> Work to do: Set each entry down verbatim, omitting images.

======== Supplied data

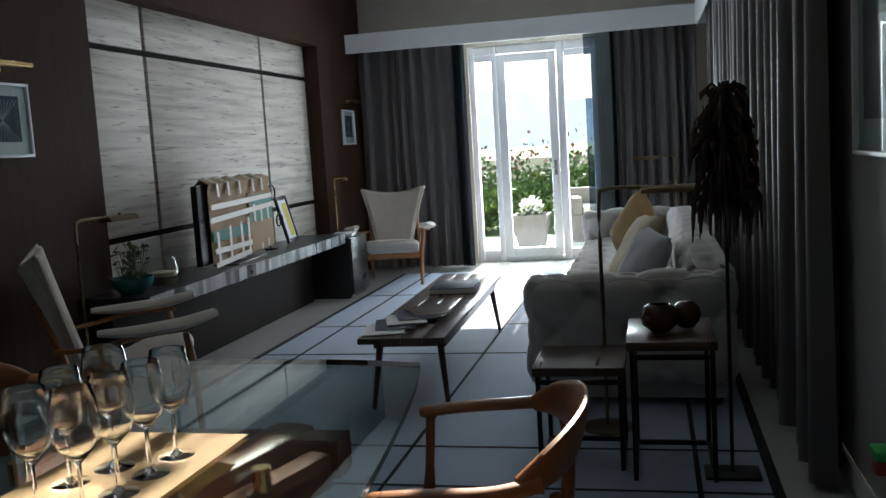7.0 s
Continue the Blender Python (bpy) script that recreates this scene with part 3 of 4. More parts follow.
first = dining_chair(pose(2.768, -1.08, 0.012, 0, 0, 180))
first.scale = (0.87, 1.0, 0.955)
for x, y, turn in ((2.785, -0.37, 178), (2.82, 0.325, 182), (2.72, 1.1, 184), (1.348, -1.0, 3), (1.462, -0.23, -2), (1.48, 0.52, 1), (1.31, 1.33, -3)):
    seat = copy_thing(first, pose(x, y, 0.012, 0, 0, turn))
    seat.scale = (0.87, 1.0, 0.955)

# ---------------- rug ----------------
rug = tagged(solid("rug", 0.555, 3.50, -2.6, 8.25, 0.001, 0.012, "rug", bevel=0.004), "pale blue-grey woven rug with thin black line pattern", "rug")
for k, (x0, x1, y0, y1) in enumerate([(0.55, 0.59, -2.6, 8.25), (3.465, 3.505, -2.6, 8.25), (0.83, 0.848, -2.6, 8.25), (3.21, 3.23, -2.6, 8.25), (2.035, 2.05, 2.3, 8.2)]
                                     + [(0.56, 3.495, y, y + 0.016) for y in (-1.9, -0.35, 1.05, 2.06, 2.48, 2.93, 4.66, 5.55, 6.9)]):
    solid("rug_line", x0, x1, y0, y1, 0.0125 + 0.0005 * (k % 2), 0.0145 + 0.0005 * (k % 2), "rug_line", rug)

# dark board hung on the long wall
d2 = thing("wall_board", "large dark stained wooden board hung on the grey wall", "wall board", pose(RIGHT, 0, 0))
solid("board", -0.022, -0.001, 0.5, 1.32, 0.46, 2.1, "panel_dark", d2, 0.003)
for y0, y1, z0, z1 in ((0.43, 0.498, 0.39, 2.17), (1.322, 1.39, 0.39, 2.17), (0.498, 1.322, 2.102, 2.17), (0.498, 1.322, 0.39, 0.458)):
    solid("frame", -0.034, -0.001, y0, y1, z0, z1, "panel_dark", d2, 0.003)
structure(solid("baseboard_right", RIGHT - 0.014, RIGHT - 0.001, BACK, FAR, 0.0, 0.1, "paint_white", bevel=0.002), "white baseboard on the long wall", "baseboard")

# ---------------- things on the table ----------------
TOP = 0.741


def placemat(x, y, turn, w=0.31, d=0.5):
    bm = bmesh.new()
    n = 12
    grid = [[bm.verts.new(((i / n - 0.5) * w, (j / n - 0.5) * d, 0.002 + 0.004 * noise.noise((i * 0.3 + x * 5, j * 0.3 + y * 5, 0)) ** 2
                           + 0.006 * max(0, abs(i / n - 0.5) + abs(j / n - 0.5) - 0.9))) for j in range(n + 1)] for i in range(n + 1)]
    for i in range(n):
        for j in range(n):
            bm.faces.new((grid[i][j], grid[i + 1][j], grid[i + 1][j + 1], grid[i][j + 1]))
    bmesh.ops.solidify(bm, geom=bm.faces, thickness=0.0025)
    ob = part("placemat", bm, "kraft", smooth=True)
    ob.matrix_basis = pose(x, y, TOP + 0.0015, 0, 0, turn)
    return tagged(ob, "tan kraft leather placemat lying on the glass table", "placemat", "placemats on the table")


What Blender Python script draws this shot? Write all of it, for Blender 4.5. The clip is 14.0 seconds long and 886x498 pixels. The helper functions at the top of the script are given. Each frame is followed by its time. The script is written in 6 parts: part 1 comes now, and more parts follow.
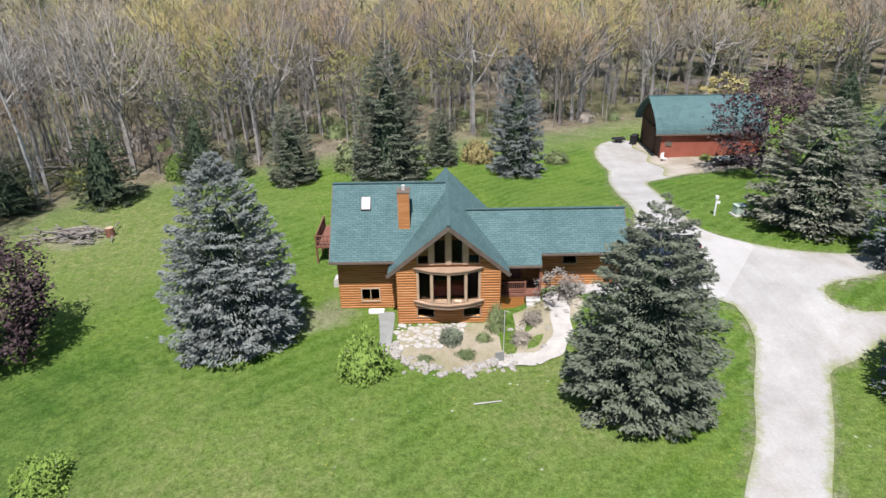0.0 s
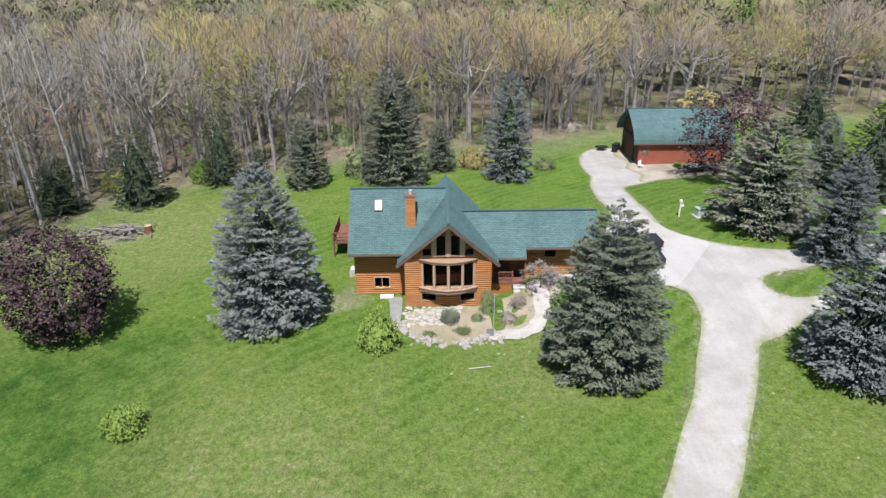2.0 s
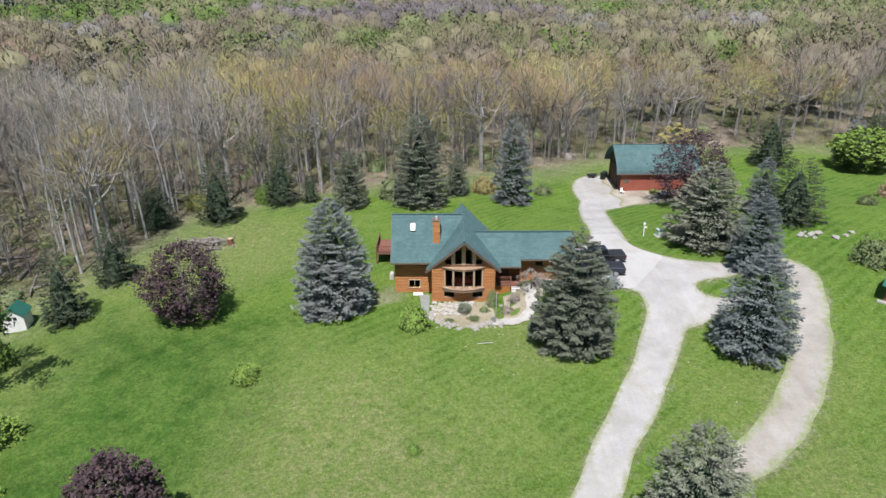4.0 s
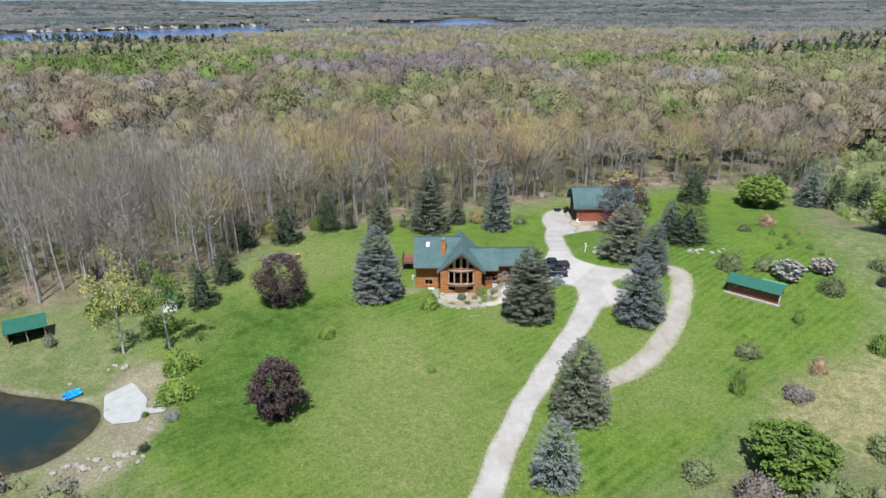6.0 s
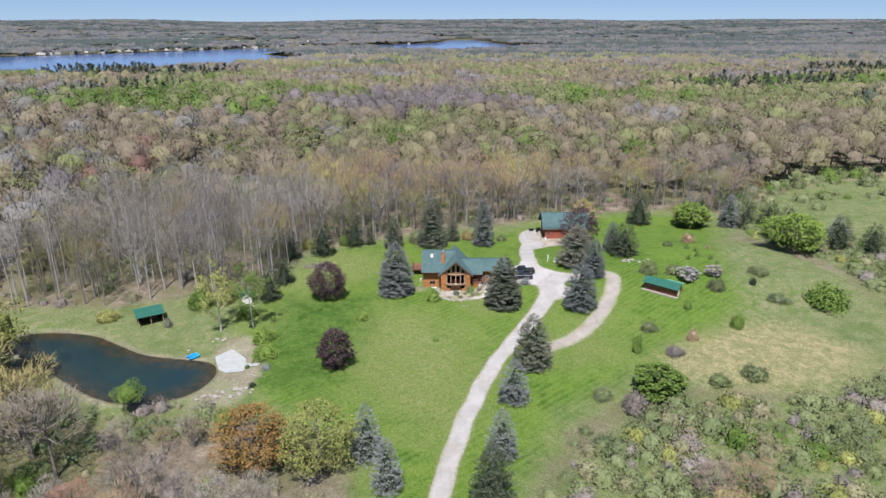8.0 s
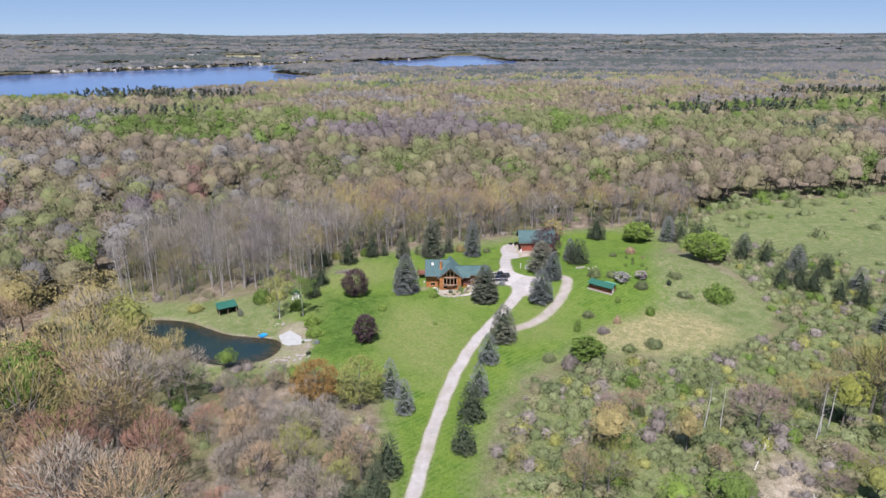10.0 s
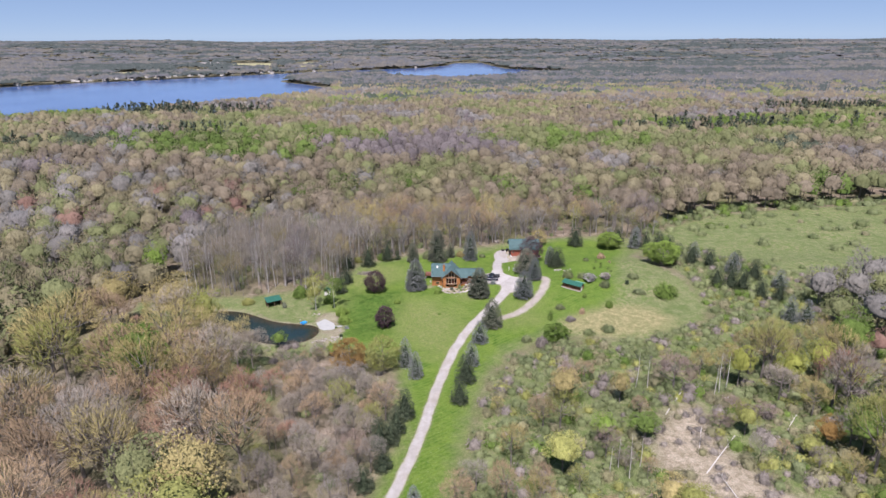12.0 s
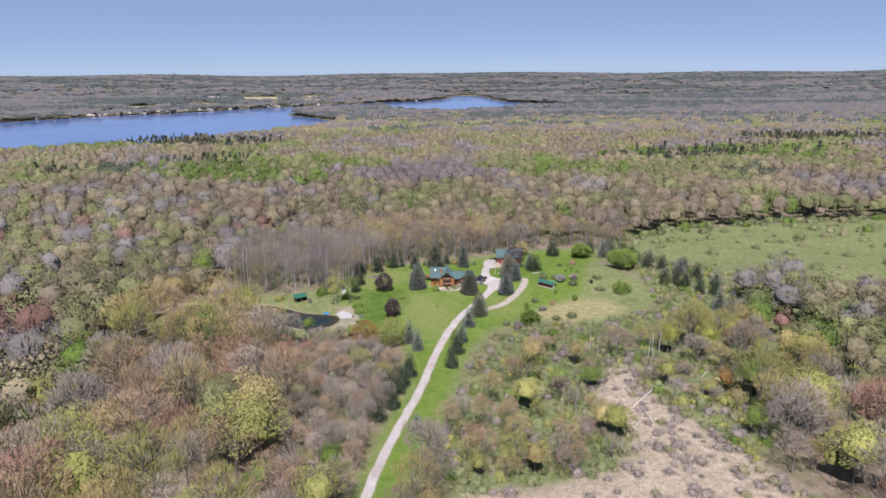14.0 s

================

> Result for this exercise:
7.0 s
Continue the Blender Python (bpy) script that recreates this scene with part 3 of 4. More parts follow.
first = dining_chair(pose(2.768, -1.08, 0.012, 0, 0, 180))
first.scale = (0.87, 1.0, 0.955)
for x, y, turn in ((2.785, -0.37, 178), (2.82, 0.325, 182), (2.72, 1.1, 184), (1.348, -1.0, 3), (1.462, -0.23, -2), (1.48, 0.52, 1), (1.31, 1.33, -3)):
    seat = copy_thing(first, pose(x, y, 0.012, 0, 0, turn))
    seat.scale = (0.87, 1.0, 0.955)

# ---------------- rug ----------------
rug = tagged(solid("rug", 0.555, 3.50, -2.6, 8.25, 0.001, 0.012, "rug", bevel=0.004), "pale blue-grey woven rug with thin black line pattern", "rug")
for k, (x0, x1, y0, y1) in enumerate([(0.55, 0.59, -2.6, 8.25), (3.465, 3.505, -2.6, 8.25), (0.83, 0.848, -2.6, 8.25), (3.21, 3.23, -2.6, 8.25), (2.035, 2.05, 2.3, 8.2)]
                                     + [(0.56, 3.495, y, y + 0.016) for y in (-1.9, -0.35, 1.05, 2.06, 2.48, 2.93, 4.66, 5.55, 6.9)]):
    solid("rug_line", x0, x1, y0, y1, 0.0125 + 0.0005 * (k % 2), 0.0145 + 0.0005 * (k % 2), "rug_line", rug)

# dark board hung on the long wall
d2 = thing("wall_board", "large dark stained wooden board hung on the grey wall", "wall board", pose(RIGHT, 0, 0))
solid("board", -0.022, -0.001, 0.5, 1.32, 0.46, 2.1, "panel_dark", d2, 0.003)
for y0, y1, z0, z1 in ((0.43, 0.498, 0.39, 2.17), (1.322, 1.39, 0.39, 2.17), (0.498, 1.322, 2.102, 2.17), (0.498, 1.322, 0.39, 0.458)):
    solid("frame", -0.034, -0.001, y0, y1, z0, z1, "panel_dark", d2, 0.003)
structure(solid("baseboard_right", RIGHT - 0.014, RIGHT - 0.001, BACK, FAR, 0.0, 0.1, "paint_white", bevel=0.002), "white baseboard on the long wall", "baseboard")

# ---------------- things on the table ----------------
TOP = 0.741


def placemat(x, y, turn, w=0.31, d=0.5):
    bm = bmesh.new()
    n = 12
    grid = [[bm.verts.new(((i / n - 0.5) * w, (j / n - 0.5) * d, 0.002 + 0.004 * noise.noise((i * 0.3 + x * 5, j * 0.3 + y * 5, 0)) ** 2
                           + 0.006 * max(0, abs(i / n - 0.5) + abs(j / n - 0.5) - 0.9))) for j in range(n + 1)] for i in range(n + 1)]
    for i in range(n):
        for j in range(n):
            bm.faces.new((grid[i][j], grid[i + 1][j], grid[i + 1][j + 1], grid[i][j + 1]))
    bmesh.ops.solidify(bm, geom=bm.faces, thickness=0.0025)
    ob = part("placemat", bm, "kraft", smooth=True)
    ob.matrix_basis = pose(x, y, TOP + 0.0015, 0, 0, turn)
    return tagged(ob, "tan kraft leather placemat lying on the glass table", "placemat", "placemats on the table")


What Blender Python script draws this shot? Write all of it, for Blender 4.5. The clip is 14.0 seconds long and 886x498 pixels. The helper functions at the top of the script are given. Each frame is followed by its time. The script is written in 6 parts: part 1 comes now, and more parts follow.
0.0 s
2.0 s
4.0 s
6.0 s
8.0 s
10.0 s
12.0 s
14.0 s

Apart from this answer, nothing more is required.